On another subject, Karpinski said she had seen written orders to hold a prisoner that the CIA had captured without keeping records. The records also quote an unnamed Army officer at Abu Ghraib as saying military intelligence officers and the CIA worked out a written agreement on how to handle unreported prisoners. An Army report issued in September said investigators could not find any copies of any such written agreement.

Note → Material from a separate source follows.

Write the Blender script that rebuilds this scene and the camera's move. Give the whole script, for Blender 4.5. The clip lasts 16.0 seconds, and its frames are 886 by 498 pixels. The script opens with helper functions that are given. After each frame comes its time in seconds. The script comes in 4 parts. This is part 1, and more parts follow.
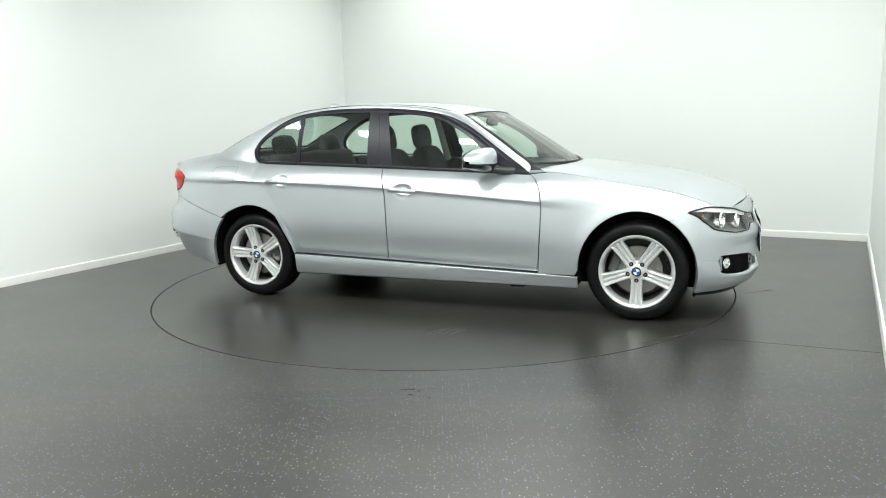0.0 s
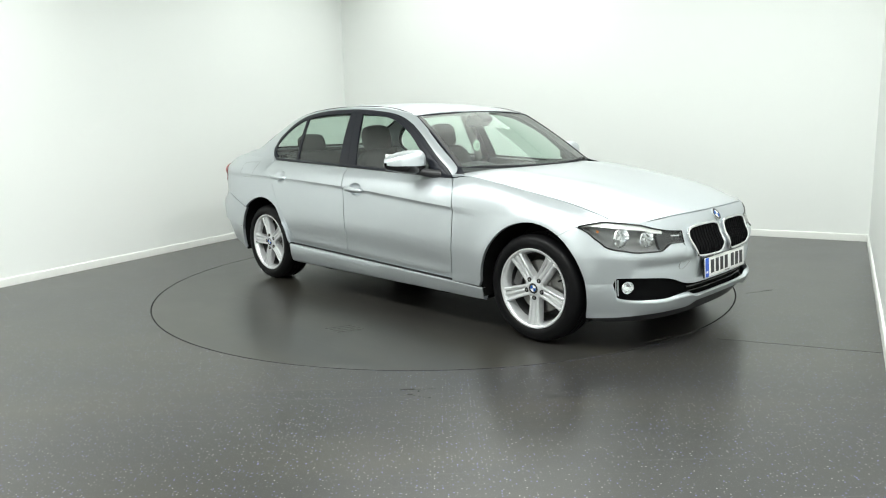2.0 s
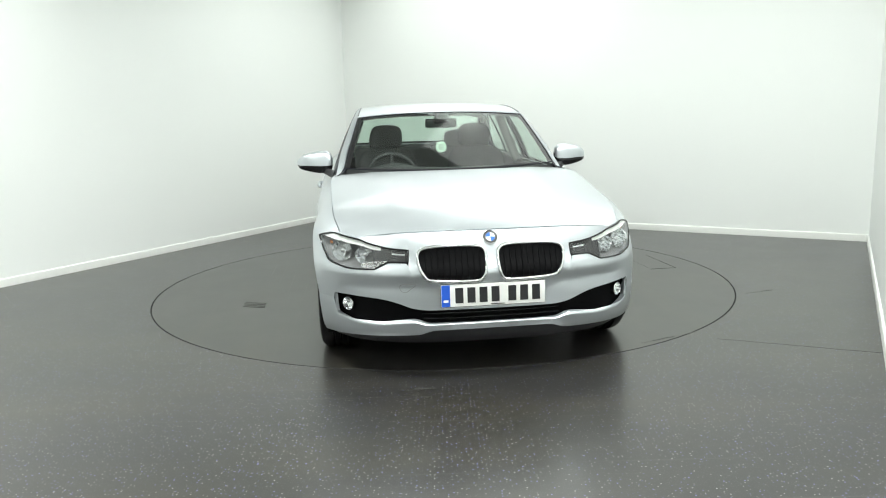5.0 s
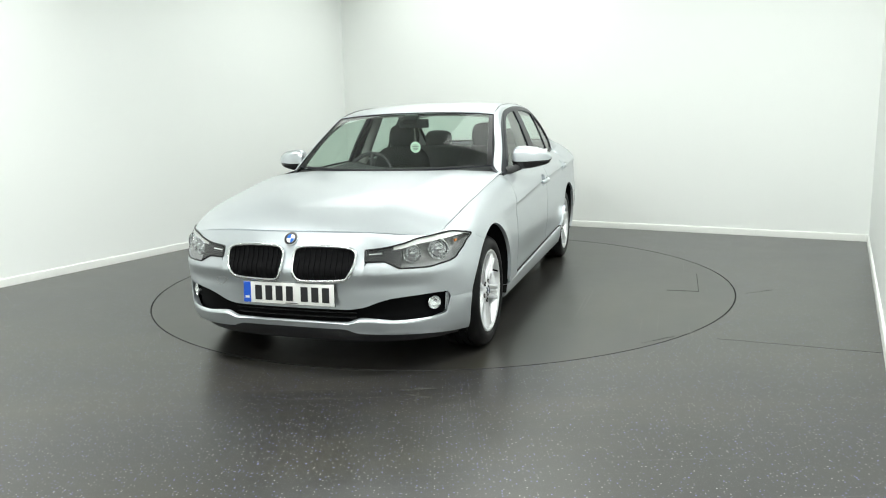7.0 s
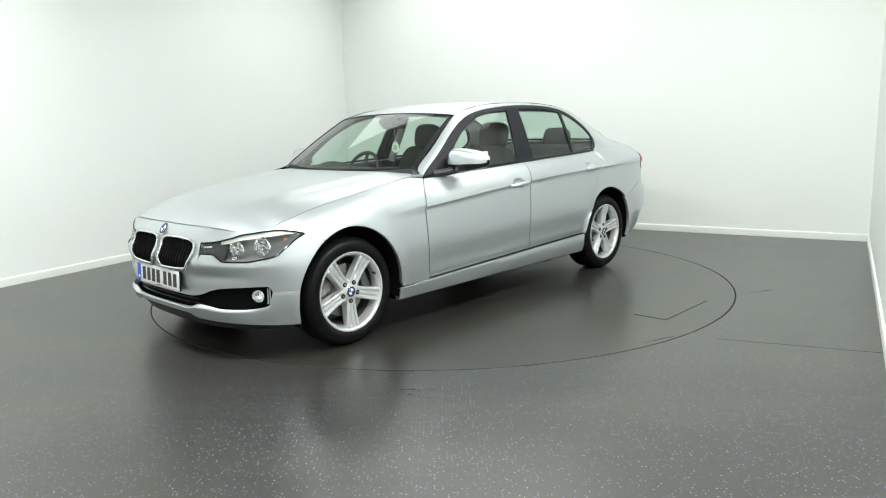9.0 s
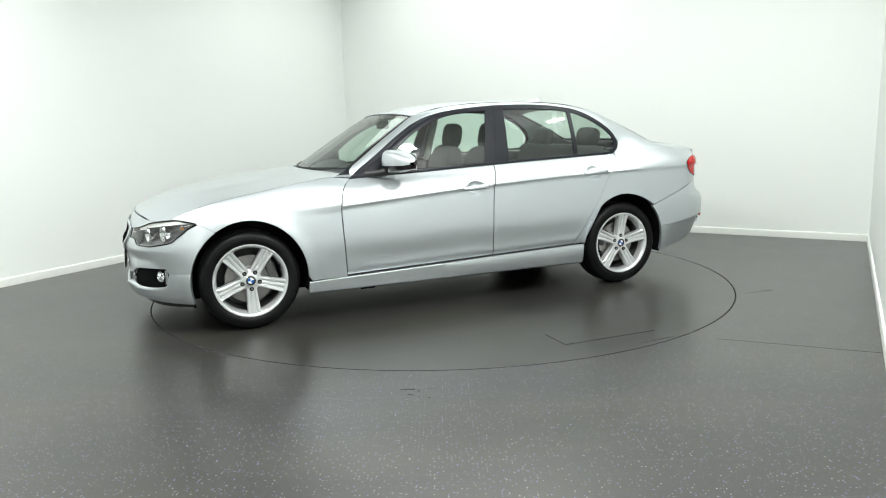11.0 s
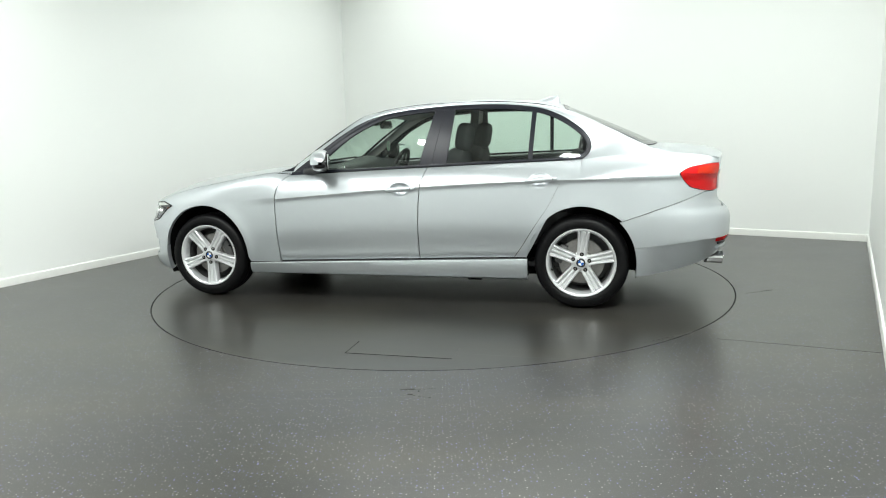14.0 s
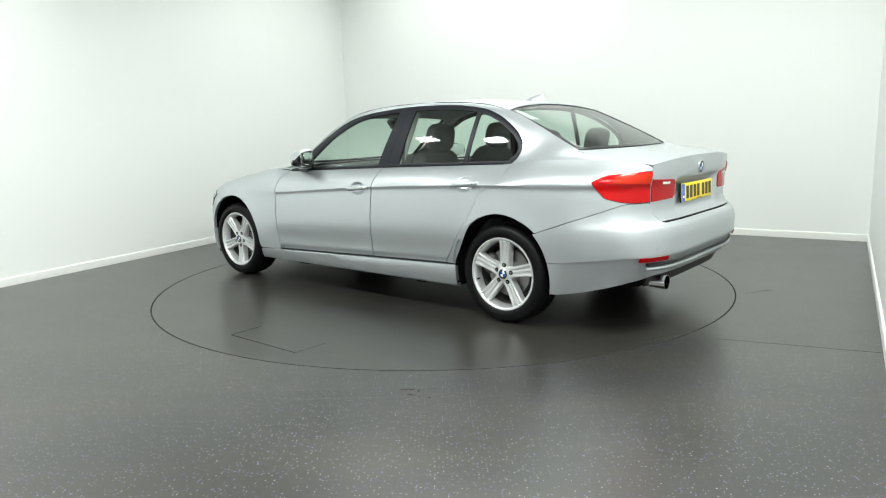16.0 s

The Pentagon has acknowledged holding up to 100 “ghost detainees,” keeping the prisoners off the books and away from humanitarian investigators from the International Committee of the Red Cross. Defense Secretary Donald H. Rumsfeld has defended the practice, saying he authorized it because the prisoners were “enemy combatants” not entitled to prisoner of war protections.

ACLU files suit
The ACLU sued Rumsfeld earlier this month on behalf of four Iraqis and four Afghans who say they were tortured at U.S. military facilities. Rumsfeld and his spokesmen have repeatedly said that the defense secretary and his aides never authorized or condoned any abuses.

Six enlisted soldiers have pleaded guilty to military charges for their roles in abuses at Abu Ghraib, and Pvt. Charles Graner Jr. was convicted at a court-martial earlier this year and sentenced to ten years in prison.

Karpinski — one of the few generals to be criticized in Army prisoner reports for poor leadership — quoted several senior generals in Iraq as making callous statements about prisoners.

Karpinski said Maj. Gen. Walter Wodjakowski, then the No. 2 Army general in Iraq, told her in the summer of 2003 not to release more prisoners, even if they were innocent.

“I don’t care if we’re holding 15,000 innocent civilians. We’re winning the war,” Karpinski said Wodjakowski told her. She said she replied: “Not inside the wire, you’re not, sir.”